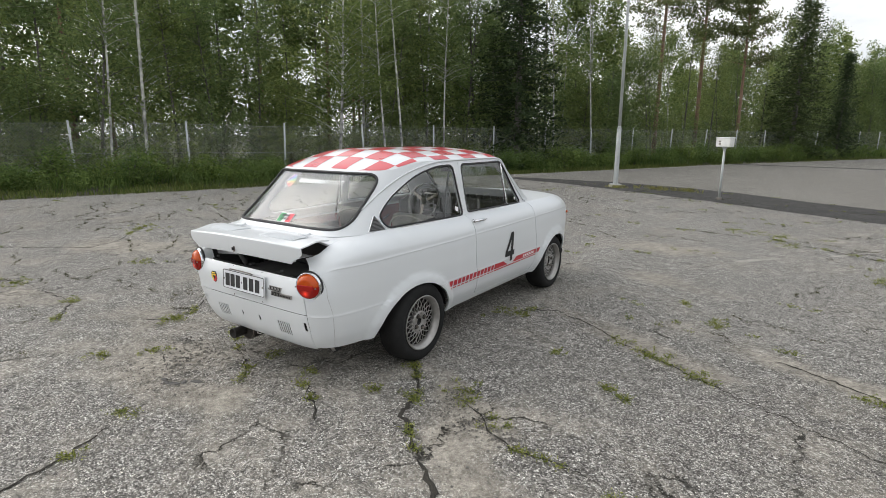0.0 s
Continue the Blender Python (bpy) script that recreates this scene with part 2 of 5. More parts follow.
PAINT = material("white_paint", (0.655, 0.675, 0.69), 0.32, coat=0.35, vary=0.006, scale=2.0)
RED = material("red_vinyl", (0.50, 0.014, 0.026), 0.30, spec=0.5, coat=0.45, vary=0.12, scale=12.0)
RUBBER = material("rubber", (0.018, 0.018, 0.019), 0.6, vary=0.3, scale=40.0, bump=0.2)
TYRE = material("tyre_rubber", (0.013, 0.013, 0.013), 0.8, spec=0.25, vary=0.35, scale=25.0, bump=0.35, bump_scale=120)
BAY = material("dusty_engine_bay", (0.055, 0.054, 0.052), 0.7, vary=0.5, scale=9.0, bump=0.3, bump_scale=40)
# near-black for hidden parts, and to put shade into gaps, holes and slots
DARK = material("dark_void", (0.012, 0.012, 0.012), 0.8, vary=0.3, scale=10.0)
CHROME = material("chrome", (0.75, 0.75, 0.76), 0.12, metal=1.0, vary=0.05, scale=30.0)
ALLOY = material("alloy", (0.36, 0.35, 0.335), 0.42, metal=0.7, vary=0.15, scale=30.0, bump=0.1)
STEEL = material("dull_steel", (0.20, 0.18, 0.16), 0.5, metal=0.8, vary=0.35, scale=20.0, bump=0.2)
AMBER = material("amber_lens", (0.45, 0.062, 0.004), 0.22, spec=0.35, coat=0.08, vary=0.08, scale=60.0)
REDLENS = material("red_lens", (0.28, 0.008, 0.005), 0.22, spec=0.35, coat=0.08, vary=0.1, scale=60.0)
# a soft round glow is put into the red lens as emission; no bulb behind
GLOWLENS = material("red_lens_glow_spot", (0.30, 0.008, 0.005), 0.22, spec=0.35, coat=0.08)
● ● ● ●
**AIM**
Omitting all images, print the listing exactly.

**COMPLETE OUTPUT**
0.0 s
Continue the Blender Python (bpy) script that recreates this scene with part 2 of 5. More parts follow.
PAINT = material("white_paint", (0.655, 0.675, 0.69), 0.32, coat=0.35, vary=0.006, scale=2.0)
RED = material("red_vinyl", (0.50, 0.014, 0.026), 0.30, spec=0.5, coat=0.45, vary=0.12, scale=12.0)
RUBBER = material("rubber", (0.018, 0.018, 0.019), 0.6, vary=0.3, scale=40.0, bump=0.2)
TYRE = material("tyre_rubber", (0.013, 0.013, 0.013), 0.8, spec=0.25, vary=0.35, scale=25.0, bump=0.35, bump_scale=120)
BAY = material("dusty_engine_bay", (0.055, 0.054, 0.052), 0.7, vary=0.5, scale=9.0, bump=0.3, bump_scale=40)
# near-black for hidden parts, and to put shade into gaps, holes and slots
DARK = material("dark_void", (0.012, 0.012, 0.012), 0.8, vary=0.3, scale=10.0)
CHROME = material("chrome", (0.75, 0.75, 0.76), 0.12, metal=1.0, vary=0.05, scale=30.0)
ALLOY = material("alloy", (0.36, 0.35, 0.335), 0.42, metal=0.7, vary=0.15, scale=30.0, bump=0.1)
STEEL = material("dull_steel", (0.20, 0.18, 0.16), 0.5, metal=0.8, vary=0.35, scale=20.0, bump=0.2)
AMBER = material("amber_lens", (0.45, 0.062, 0.004), 0.22, spec=0.35, coat=0.08, vary=0.08, scale=60.0)
REDLENS = material("red_lens", (0.28, 0.008, 0.005), 0.22, spec=0.35, coat=0.08, vary=0.1, scale=60.0)
# a soft round glow is put into the red lens as emission; no bulb behind
GLOWLENS = material("red_lens_glow_spot", (0.30, 0.008, 0.005), 0.22, spec=0.35, coat=0.08)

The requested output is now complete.